Otro ejemplo, el vestido usado por el totalitarismo a lo largo de la historia podría resumirse en una guerrera militar, botas, siempre útiles para recoger las bastas del pantalón y gorra; así vestía Stalin, así lo hace cada vez con menos frecuencia Raúl Castro y así suele vestirse el líder supremo de Corea del Norte, Kim Jong-un, cuando quiere hacer una rabieta contra occidente. Esa combinación castrense tiene lógica cuando se necesita imponer, siempre es útil generar esa imagen de guerra permanente contra los enemigos de la patria que bajo el traje verde oliva o café claro, según sea la temporada, ellos comandan. Las tiranías latinoamericanas, que necesitan subrayar su vínculo con el pueblo, tan necesario como desgastado fetiche propagandístico, usan la mitad de cualquier traje sastre, algunas veces pantalón, otras veces chaqueta, combinados con camisas o pantalones que revelen su naturaleza desinteresada.

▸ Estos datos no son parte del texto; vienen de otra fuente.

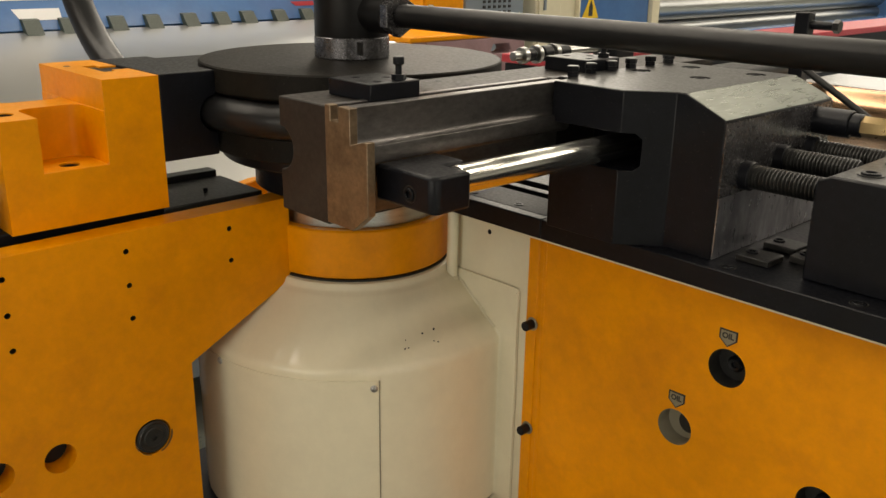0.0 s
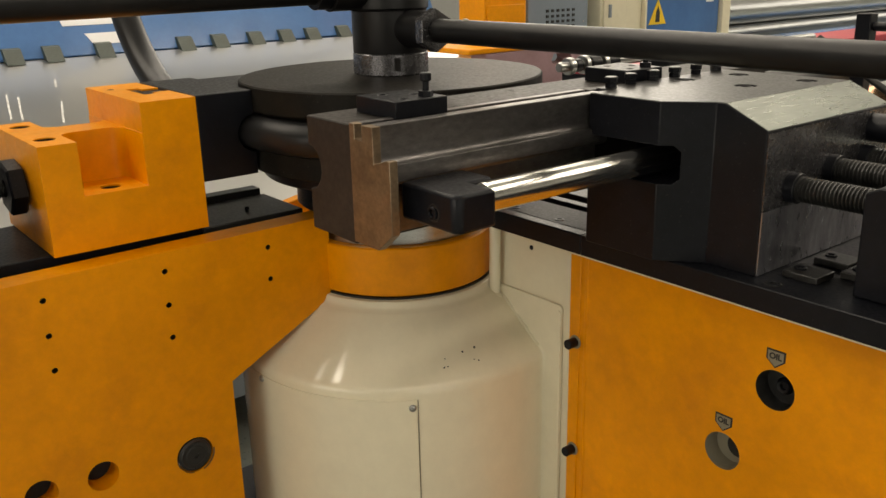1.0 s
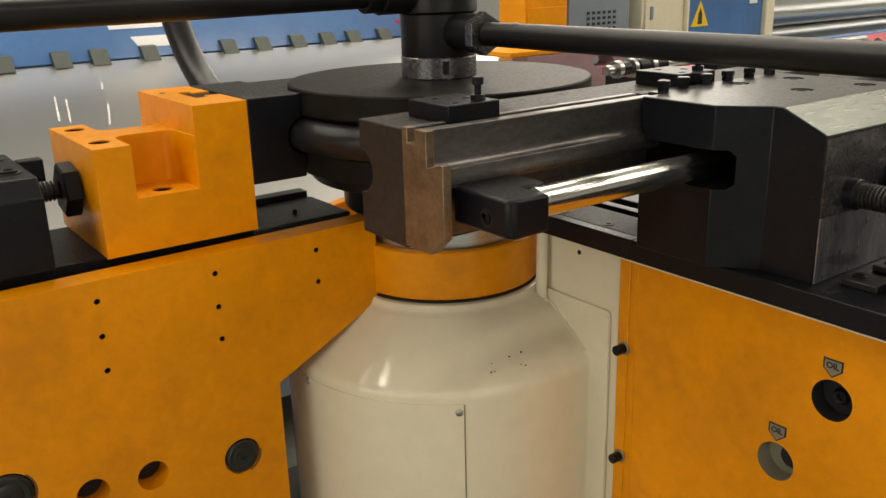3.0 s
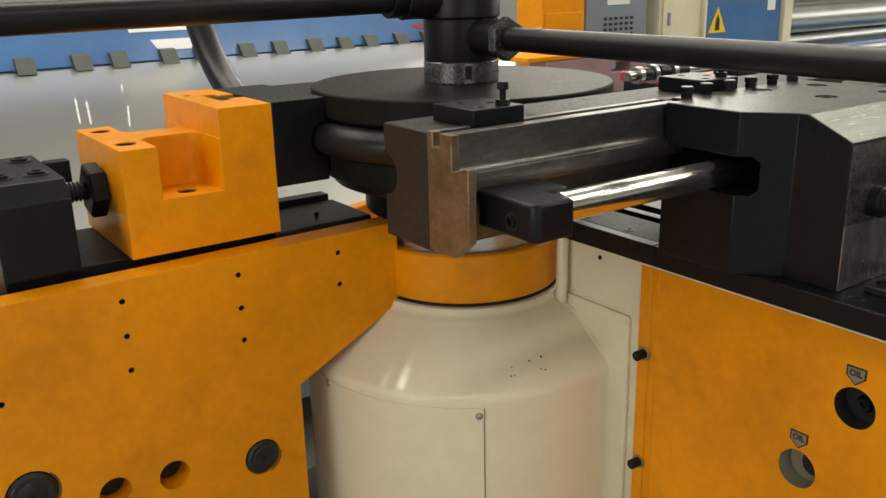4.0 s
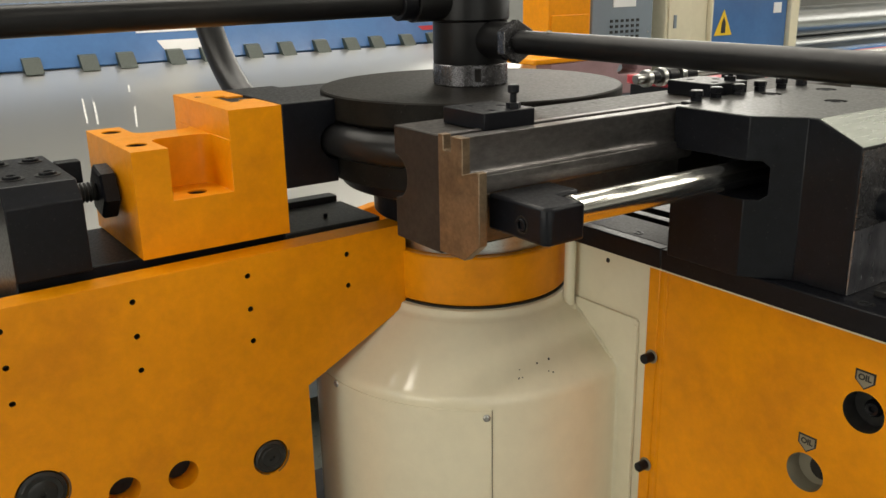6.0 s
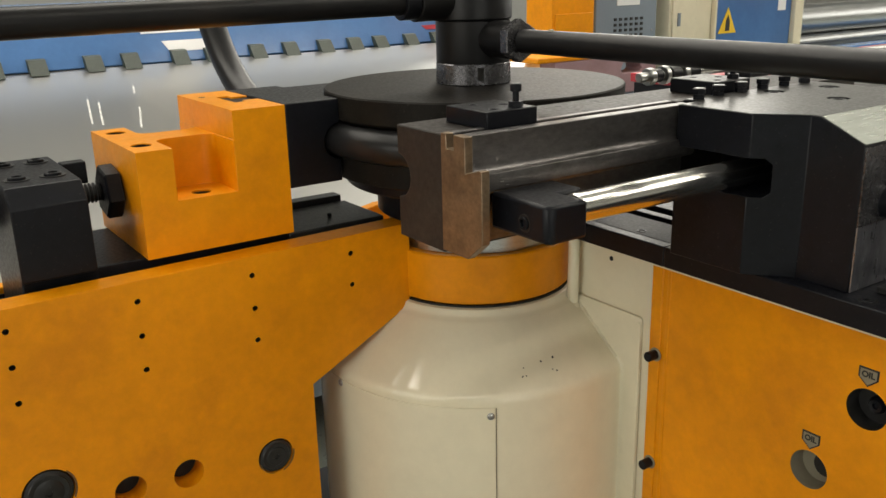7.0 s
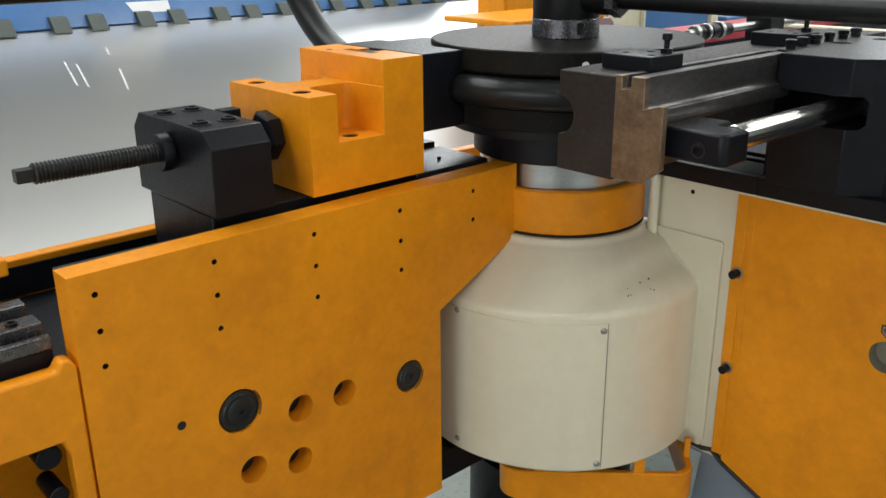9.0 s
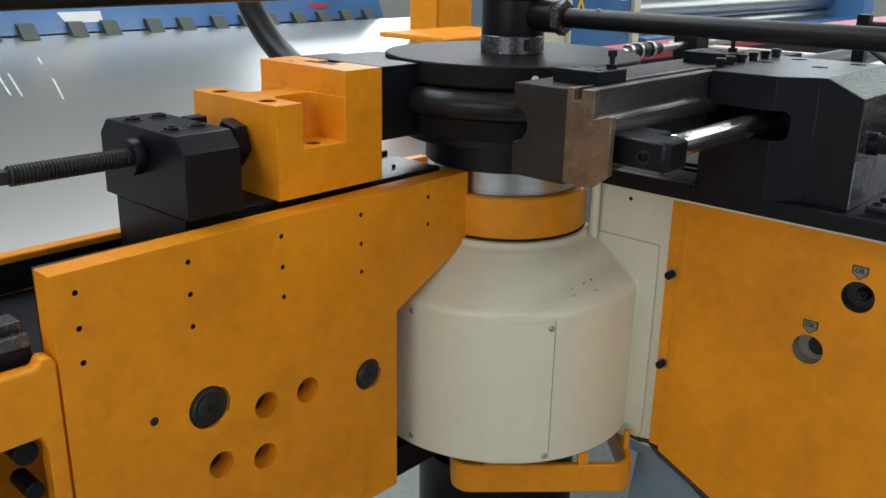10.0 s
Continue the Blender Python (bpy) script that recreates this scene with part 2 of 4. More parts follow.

Hace algunos años, uno que conocía el poder de la imagen, fue el médico François Duvalier. Bajo el remoquete de Papa Doc, llegó al poder en Haití por medio de elecciones democráticas en el año 1957. Muy cercano a Le Groupe des Griots un grupo de escritores que adherían al nacionalismo negro y el Vudú como tejido básico de la cultura haitiana, decidió convertirse en el Barón Samedi, uno de los loas, intermediarios en forma de espíritu entre el mundo sobrenatural y los hombres. El Barón Samedi llevaba sombrero de copa, traje de color negro, bohemio, infiel, calavérico, bromista y con el poder suficiente para decidir quien entra o no al reino de los muertos.

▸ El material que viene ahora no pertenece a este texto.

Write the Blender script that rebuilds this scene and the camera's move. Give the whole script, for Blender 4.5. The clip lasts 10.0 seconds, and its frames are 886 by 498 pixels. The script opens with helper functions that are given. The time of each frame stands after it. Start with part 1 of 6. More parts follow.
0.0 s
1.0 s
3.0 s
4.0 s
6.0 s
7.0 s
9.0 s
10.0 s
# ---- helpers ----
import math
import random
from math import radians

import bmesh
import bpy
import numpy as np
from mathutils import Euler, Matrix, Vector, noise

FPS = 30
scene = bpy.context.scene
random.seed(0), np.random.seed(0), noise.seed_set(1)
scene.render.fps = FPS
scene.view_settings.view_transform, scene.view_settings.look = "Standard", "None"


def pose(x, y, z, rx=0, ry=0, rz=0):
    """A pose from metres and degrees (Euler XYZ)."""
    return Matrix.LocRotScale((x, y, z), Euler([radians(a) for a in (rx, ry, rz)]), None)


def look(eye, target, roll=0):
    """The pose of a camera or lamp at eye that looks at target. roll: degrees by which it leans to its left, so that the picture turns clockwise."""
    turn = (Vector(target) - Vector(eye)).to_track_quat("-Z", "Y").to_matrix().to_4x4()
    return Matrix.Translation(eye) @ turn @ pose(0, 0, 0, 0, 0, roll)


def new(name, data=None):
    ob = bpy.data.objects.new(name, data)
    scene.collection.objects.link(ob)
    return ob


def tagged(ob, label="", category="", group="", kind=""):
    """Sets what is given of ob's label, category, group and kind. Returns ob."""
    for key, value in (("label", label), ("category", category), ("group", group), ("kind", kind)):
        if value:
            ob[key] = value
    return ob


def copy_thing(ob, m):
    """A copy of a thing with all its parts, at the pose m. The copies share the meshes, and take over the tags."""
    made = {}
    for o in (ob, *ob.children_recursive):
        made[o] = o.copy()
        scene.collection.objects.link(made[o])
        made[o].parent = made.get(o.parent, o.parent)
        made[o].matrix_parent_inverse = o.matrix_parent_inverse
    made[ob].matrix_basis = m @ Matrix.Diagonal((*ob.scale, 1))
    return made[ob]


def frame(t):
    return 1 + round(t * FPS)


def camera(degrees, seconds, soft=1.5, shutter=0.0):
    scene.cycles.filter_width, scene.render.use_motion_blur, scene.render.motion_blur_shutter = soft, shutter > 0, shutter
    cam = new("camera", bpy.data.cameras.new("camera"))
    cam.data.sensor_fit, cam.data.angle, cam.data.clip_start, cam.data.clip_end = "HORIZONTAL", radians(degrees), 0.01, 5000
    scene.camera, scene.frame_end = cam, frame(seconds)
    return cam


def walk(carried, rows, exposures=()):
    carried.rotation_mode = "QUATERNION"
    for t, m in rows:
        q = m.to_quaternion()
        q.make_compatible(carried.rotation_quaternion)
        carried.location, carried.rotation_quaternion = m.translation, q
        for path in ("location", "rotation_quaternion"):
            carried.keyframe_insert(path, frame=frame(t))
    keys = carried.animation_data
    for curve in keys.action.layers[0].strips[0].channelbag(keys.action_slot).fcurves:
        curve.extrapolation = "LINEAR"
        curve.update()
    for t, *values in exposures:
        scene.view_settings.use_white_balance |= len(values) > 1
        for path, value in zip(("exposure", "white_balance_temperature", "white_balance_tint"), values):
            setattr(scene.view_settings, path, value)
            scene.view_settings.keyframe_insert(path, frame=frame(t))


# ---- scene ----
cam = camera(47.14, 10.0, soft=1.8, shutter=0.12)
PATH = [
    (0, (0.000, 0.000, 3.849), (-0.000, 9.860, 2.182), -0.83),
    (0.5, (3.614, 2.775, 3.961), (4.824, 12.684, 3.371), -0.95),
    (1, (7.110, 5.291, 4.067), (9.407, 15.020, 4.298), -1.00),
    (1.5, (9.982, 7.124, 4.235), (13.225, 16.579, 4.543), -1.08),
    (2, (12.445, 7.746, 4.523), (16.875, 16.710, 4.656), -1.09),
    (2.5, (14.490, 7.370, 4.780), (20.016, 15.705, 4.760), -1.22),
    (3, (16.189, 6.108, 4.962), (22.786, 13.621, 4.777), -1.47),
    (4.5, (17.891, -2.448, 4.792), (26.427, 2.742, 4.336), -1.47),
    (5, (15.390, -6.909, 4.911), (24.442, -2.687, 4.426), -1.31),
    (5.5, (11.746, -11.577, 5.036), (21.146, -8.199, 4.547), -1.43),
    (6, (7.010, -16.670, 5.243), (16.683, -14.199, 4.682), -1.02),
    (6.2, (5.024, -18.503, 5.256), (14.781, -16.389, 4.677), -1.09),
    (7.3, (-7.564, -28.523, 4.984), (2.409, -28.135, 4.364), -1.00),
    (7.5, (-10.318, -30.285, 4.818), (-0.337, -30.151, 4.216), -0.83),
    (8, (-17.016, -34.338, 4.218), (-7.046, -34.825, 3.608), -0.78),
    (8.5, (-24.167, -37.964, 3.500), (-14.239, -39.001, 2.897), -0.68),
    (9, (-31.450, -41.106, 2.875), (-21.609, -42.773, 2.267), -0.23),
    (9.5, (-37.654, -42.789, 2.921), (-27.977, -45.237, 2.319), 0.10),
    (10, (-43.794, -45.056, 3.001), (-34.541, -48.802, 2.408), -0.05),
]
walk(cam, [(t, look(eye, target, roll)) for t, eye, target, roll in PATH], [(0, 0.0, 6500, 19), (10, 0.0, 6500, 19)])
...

Papa Doc, adoptó la imagen y vicios de Barón Samedi, proveniente del Vudú, religión que dominaba la calles empobrecidas del pueblo haitiano. Ese era su mecanismo de control de la mente de los ciudadanos que veían en él a una especie de reencarnación de este espectro demoníaco. Pero Duvallier sabía que no sería suficiente, así que fundó el grupo paramilitar llamado Tonton macut, en español el hombre del saco, artilugio metafórico que suelen usar los padres que buscan recobrar el apetito de los niños a los cuales no les queda más que tomar el alimento o ser parte del stock de niños que han sido llevados por un extraño hombre dentro de un saco de yute a quien sabe que tenebroso lugar.

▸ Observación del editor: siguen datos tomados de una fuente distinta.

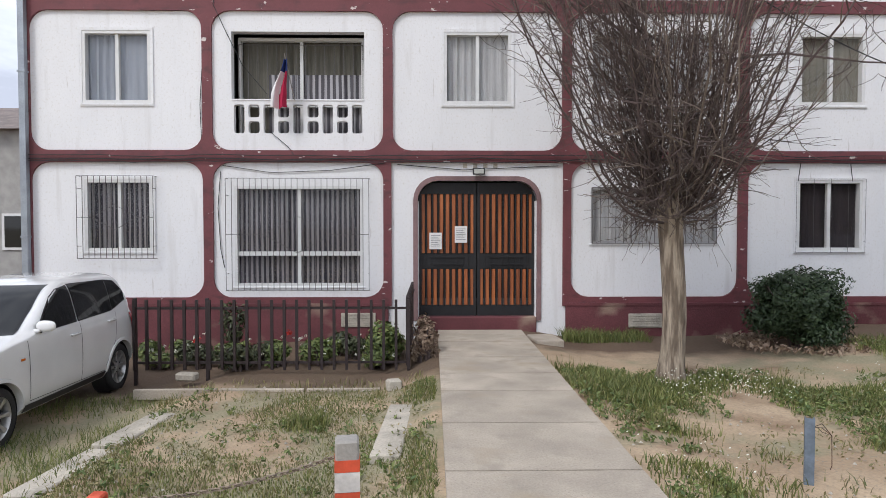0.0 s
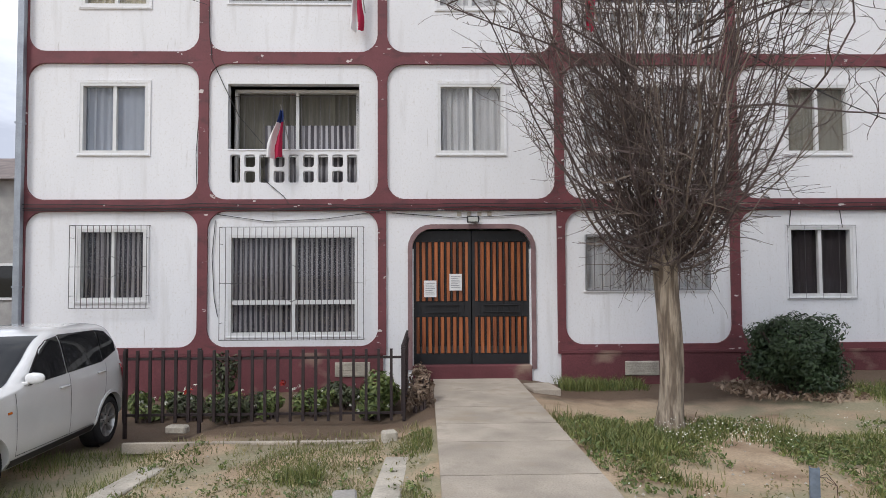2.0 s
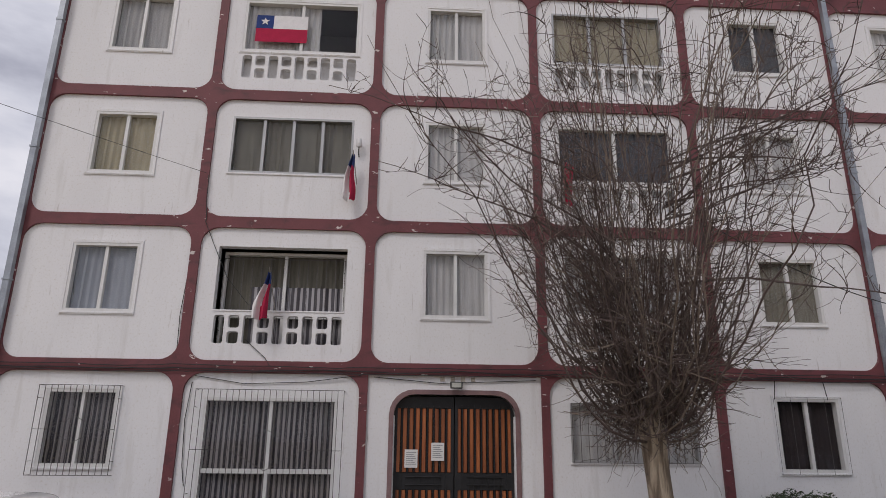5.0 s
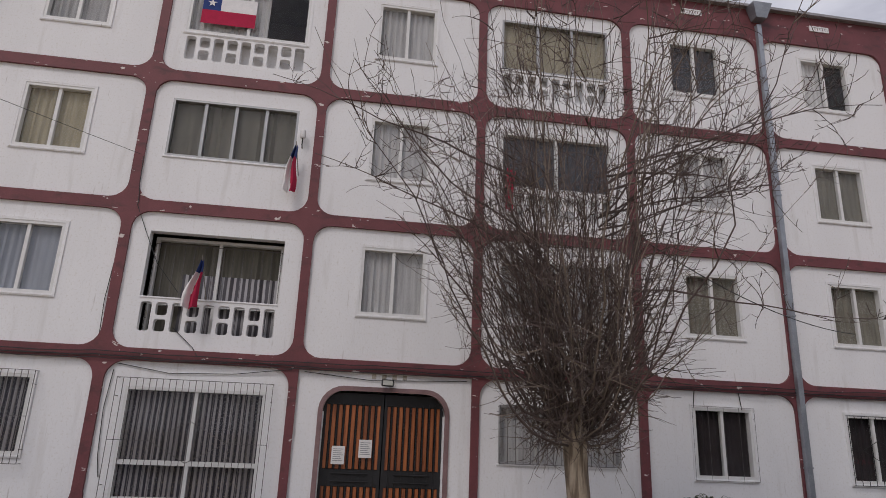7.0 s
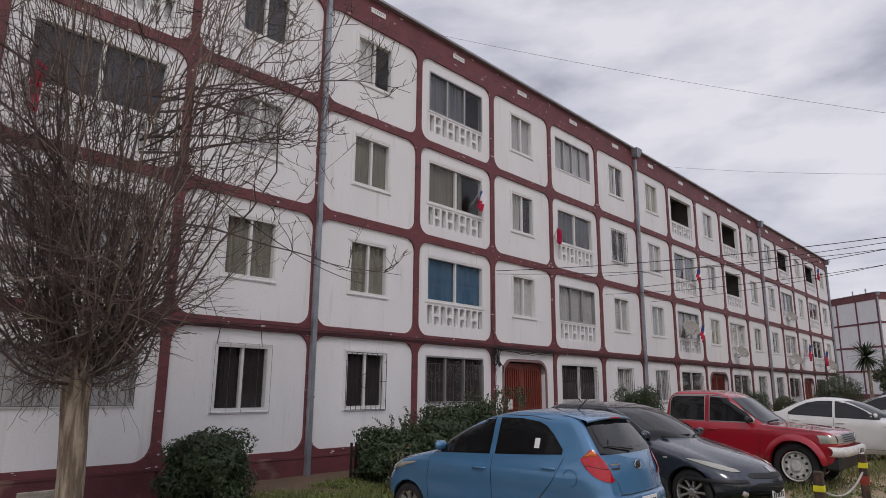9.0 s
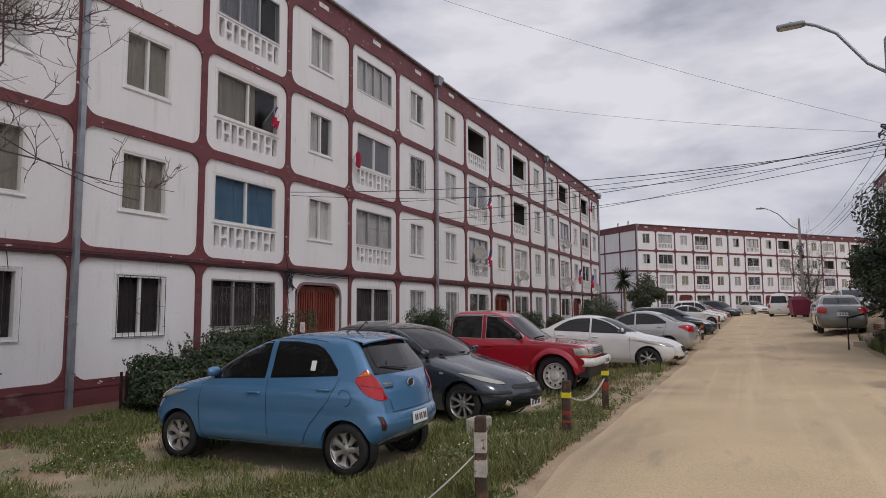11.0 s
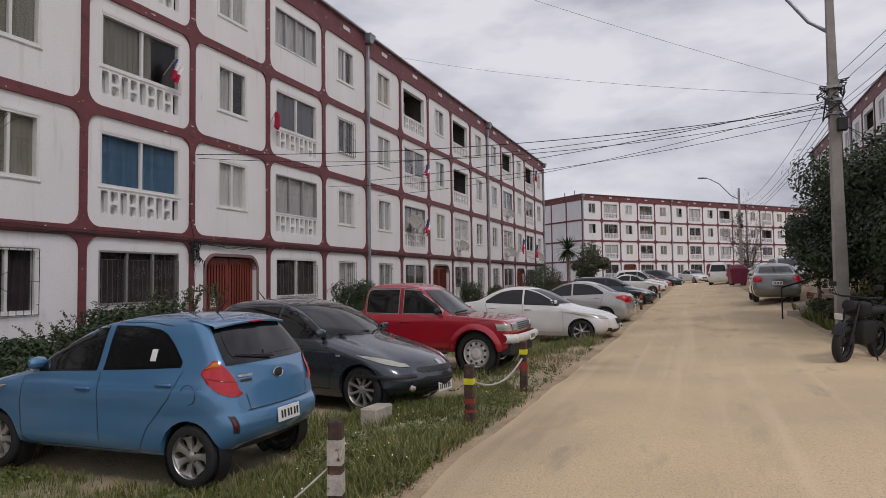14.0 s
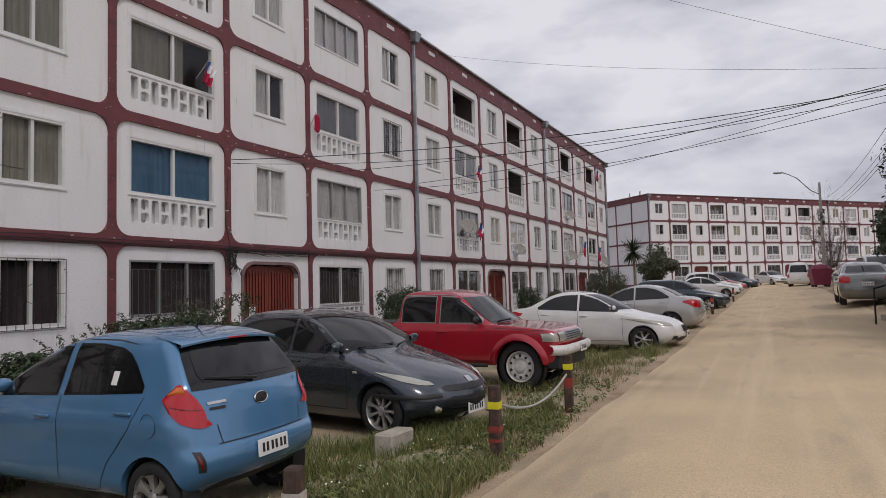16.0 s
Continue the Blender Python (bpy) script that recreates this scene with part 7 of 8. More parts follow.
for k in range(90):
    x, y = R.uniform(8.9, 13.0), R.uniform(-2.2, -0.9)
    zt = 0.75 + 0.25 * (x - 8.9) + R.uniform(0, 0.35)
    p = [Vector((x, y, 0.4)), Vector((x + R.gauss(0, 0.06), y + R.gauss(0, 0.06), zt * 0.75)), Vector((x + R.gauss(0, 0.15), y + R.gauss(0, 0.12), min(zt, 1.75)))]
    sprigs.tube(p, [0.006, 0.005, 0.003], 3, False)
    for q in range(34):
        leaves(sprigs, tuple(p[1].lerp(p[2], q / 33)), (0.07, 0.07, 0.05), 1, 0.075, R, 0.2)
thing("shrub_sprigs", sprigs.mesh("shrub_sprigs", M_LEAF_O), (0, 0, 0), "loose sprigs standing out of the shrubs", "shrub", kind="stuff")
# the flower bed behind the fence
for k in range(16):
    x, y = -4.6 + k * 0.25 + R.uniform(-0.1, 0.1), R.uniform(-2.4, -1.0)
    bush(pose(x, y, lift(x, y)), "low leafy garden plant behind the fence", R.uniform(0.22, 0.34), R.uniform(0.22, 0.36), R.choice((M_WEED, M_LEAF_O, M_WEED)), R, 420, 0.075, 4, "garden plant", "garden_plant")
bush(pose(-0.98, -1.9, -0.2), "bushy green plant behind the fence's end", 0.34, 0.58, M_WEED, R, 900, 0.09, 5, "garden plant", "garden_plant")
bush(pose(-0.42, -2.3, -0.1), "dry reddish plant at the fence's corner", 0.24, 0.58, M_DRYLEAF, R, 500, 0.07, 4, "garden plant", "garden_plant")
bush(pose(-3.4, -0.8, -0.3), "green sprig climbing towards the window", 0.22, 0.85, M_LEAF_O, R, 300, 0.10, 3, "garden plant", "garden_plant")
fl = Geo()
for k in range(46):
    x, y, z = R.uniform(-4.4, -0.8), R.uniform(-2.45, -1.2), R.uniform(-0.1, 0.12)
    leaves(fl, (x, y, z), (0.03, 0.03, 0.03), 5, 0.05, R, 0.2)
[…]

La percepción que provocaba el hombre del saco en Haití pasó de la imaginación a la realidad, este hombre quien en la vida real no se llevaba a los inapetentes sino a los enemigos políticos, disidentes y cualquiera que ponga en peligro la dictadura. Papa Doc, conocía el impacto que tenían estas creencias en la población, en su mayoría analfabeta, así que puso al frente de este tenebroso grupo de matones a un conocido y temido brujo, Zacharie Delva. Se estima que más de 150.000 personas desaparecieron o fueron asesinados por esta banda fantasmagórica que recorría las calles de Haití silenciando a la disidencia. Cuando la muerte se llevó a Papa Doc, el poder lo heredó su hijo, Baby Doc Duvallier a los 19 años, quien siguió acompañado de los Tonton Macoutes hasta su defenestración en 1986.